[RPG] What are the balance effects of counting instances granting Advantage and Disadvantage to determine Advantage

advantage-and-disadvantagebalancednd-5ehouse-rules

This is based on the text in Page 5 of Xanathar's Guide to Everything:

Even if more than one factor gives you advantage or
disadvantage on a roll, you have it only once, and if you
have advantage and disadvantage on the same roll, they
cancel each other.

This would imply that an Assassin Rogue, attacking from Stealth, at a target within 5 feet who was Prone and hadn't taken a turn in Combat yet (3 circumstances that grant Advantage, which I will refer to as "instances granting Advantage"), would still only roll normally against a target who happened to be wearing a Cloak of Displacement (one "instance granting Disadvantage"), and thus wouldn't get Sneak Attack damage.

While this probably simplifies "big" encounters where there are a lot of instances granting both Advantage and Disadvantage, it seems to not reward strategic play at all, and vastly increases the power of the Cloak from being a generally-good tool for preventing getting hit for a few turns to entirely countering Sneak Attack on the first turn, meaning that, compared to a Player, an enemy never has to worry about being Assassinated (1st Turn only) or Sneak-Attacked until their later turns, especially since there is no way to Delay a turn in 5e, which means that, if an Assassin Rogue ends-up going first, they can either move and then Ready an Attack (which is a rather clumsy way to work this) or just attack and lose Assassinate.

I know some DMs whom, instead of just ruling that even one instance granting either counters every single instance granting its counterpart, will count each instance granting Advantage, and compare that to each instance granting Disadvantage, and determining which remains after all have been cancelled.

In essence, it can be distilled to the three mathematical expressions, where a is the total of instances granting Advantage, and d is the total of instances granting Disadvantage:

$$
\begin{align}
a – d > 0 & → \text{Advantage} \\
a – d = 0 & → \text{Normal} \\
a – d < 0 & → \text{Disadvantage}
\end{align}
$$

In the case of the above example with the Assassin Rogue, this would mean that, after the single instance of Disadvantage cancels with one of the three instances of Advantage, meaning that the attack ends-up going-through with Advantage because \$3 – 1 = 2 > 0 → \text{Advantage}\$.

How does this houserule change the balance of the game?

Best Answer

I want to start out mentioning the Cloak of Displacement.

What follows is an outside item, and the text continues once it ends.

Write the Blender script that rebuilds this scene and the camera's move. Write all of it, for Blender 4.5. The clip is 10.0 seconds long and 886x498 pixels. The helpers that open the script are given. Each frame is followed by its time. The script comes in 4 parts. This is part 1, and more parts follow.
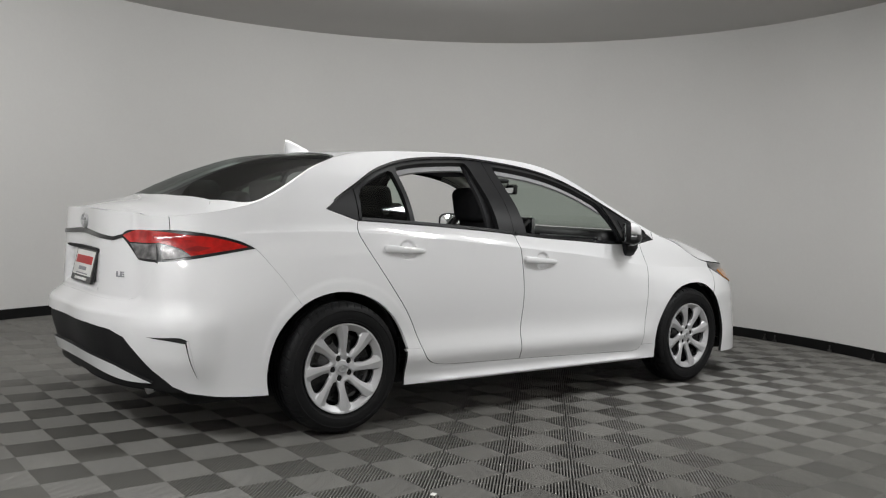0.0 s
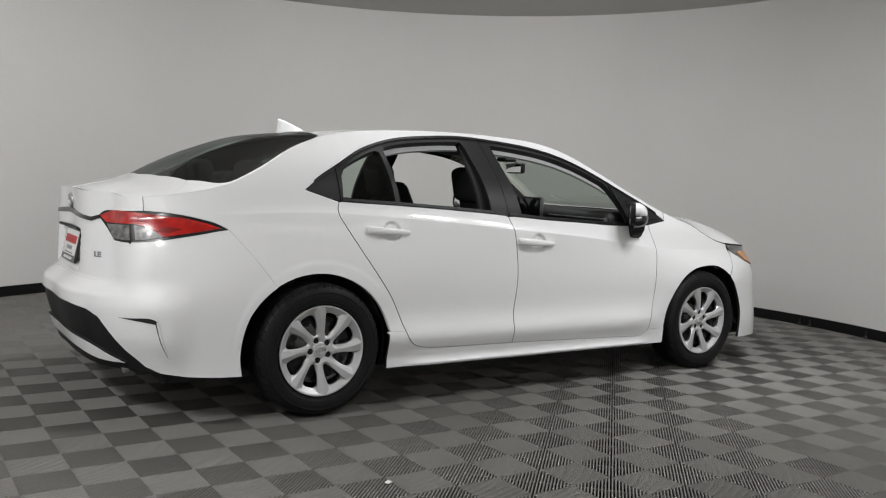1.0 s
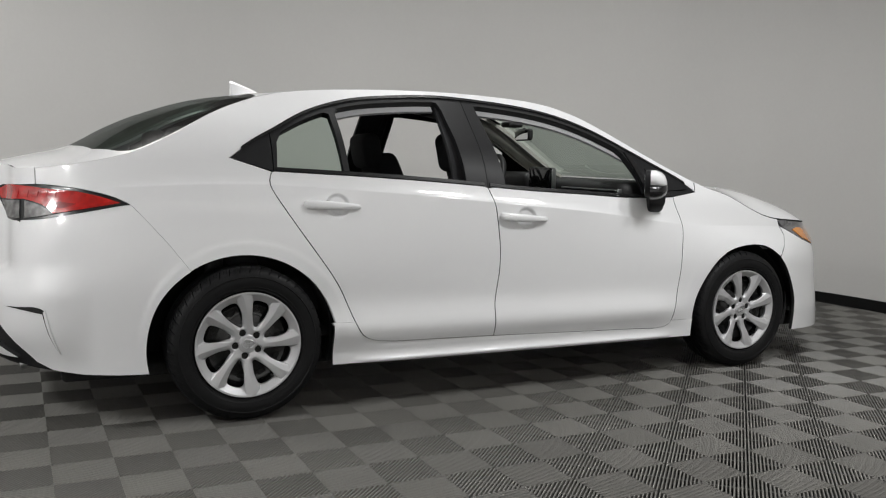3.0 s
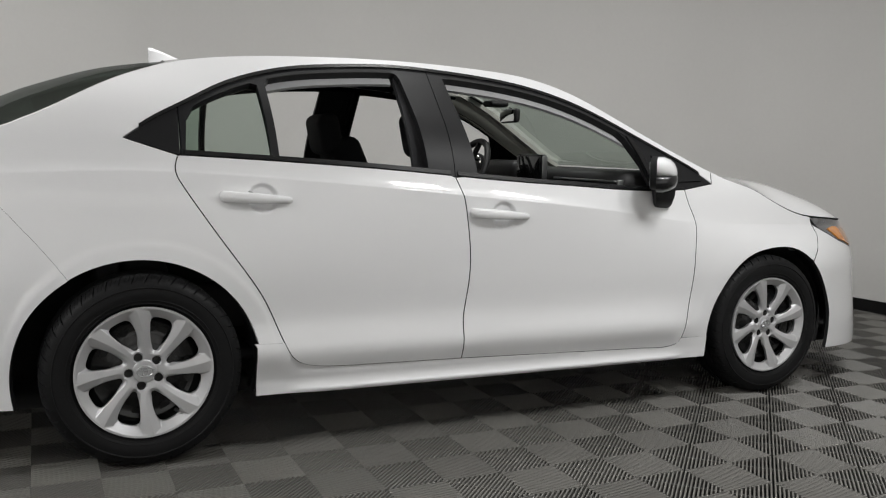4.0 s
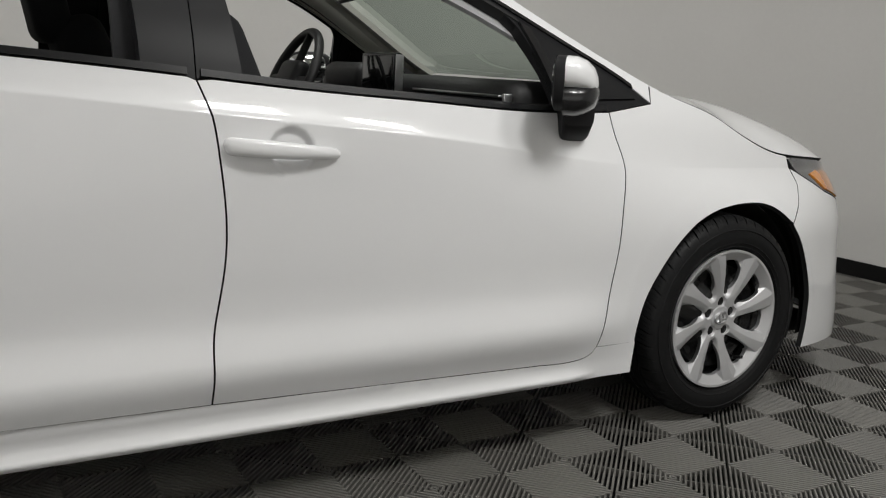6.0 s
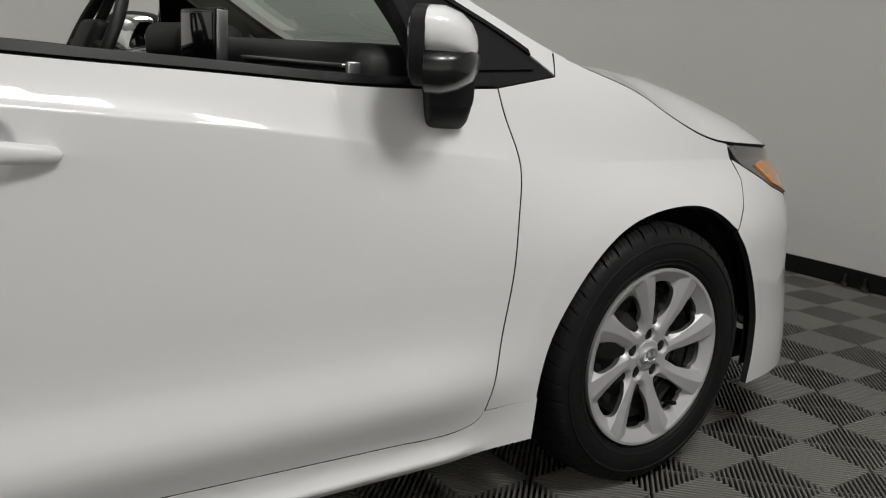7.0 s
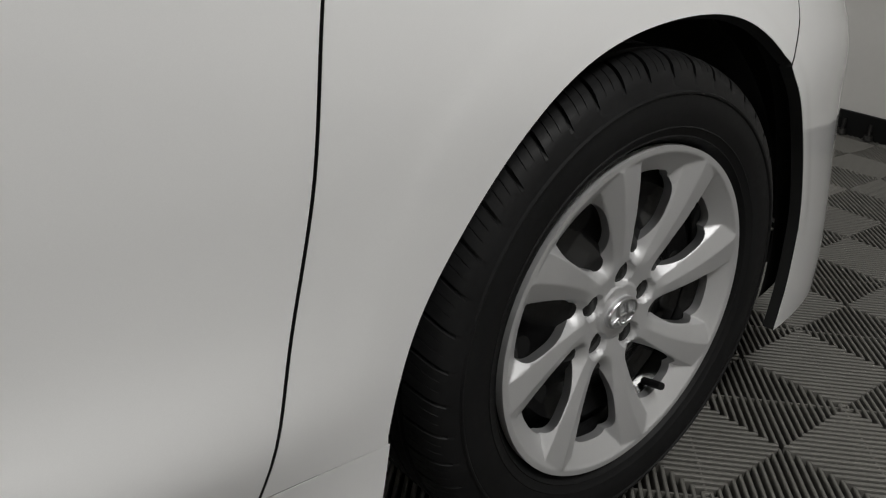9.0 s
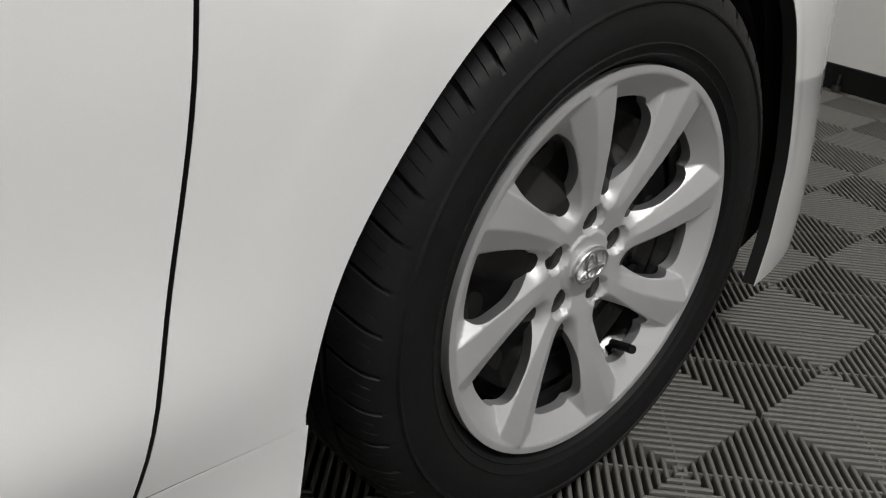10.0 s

It's supposed to mess with sneak attack. Going back several editions, it's done a great job of it. Even thematically, it's very hard to attack a vital point when you effectively have double vision against the target (likely more like multidimensional double vision, but I digress). I don't think you need a way to "fix" that the character couldn't have snuck-attack.

With that said, we're currently utilizing this house rule in a game I'm playing, so....

Generally, it doesn't affect overall game balance

In my opinion, it's less fun, because it's more bean-counting. It very much reminds me of editions from years past where you frantically tried to add various numbers together in order to get to the magic number you needed.

"Okay, I rolled a 7, plus my 6 to hit. That's 13. Wait and I have the plus 2 from charging and another plus 1 because this is my favorite weapon. That's 16. OH OH OH Bardic inspiration! 17!"

Maybe you liked that, but I did not.

In most cases, it's a moot point because you only have one source of advantage and disadvantage anyway. In the rare case that it actually matters and you get to apply [dis]advantage in a case where you couldn't not have otherwise, it's no more or less exciting than any other scenario where you would normally get to apply [dis]advantage.

If this is something you're thinking of instituting at your table, talk it over with the players and come to a consensus. Remember that D&D is, by and large, a bad reality simulator and should not be viewed with too fine a lens, lest you see the frayed threads within.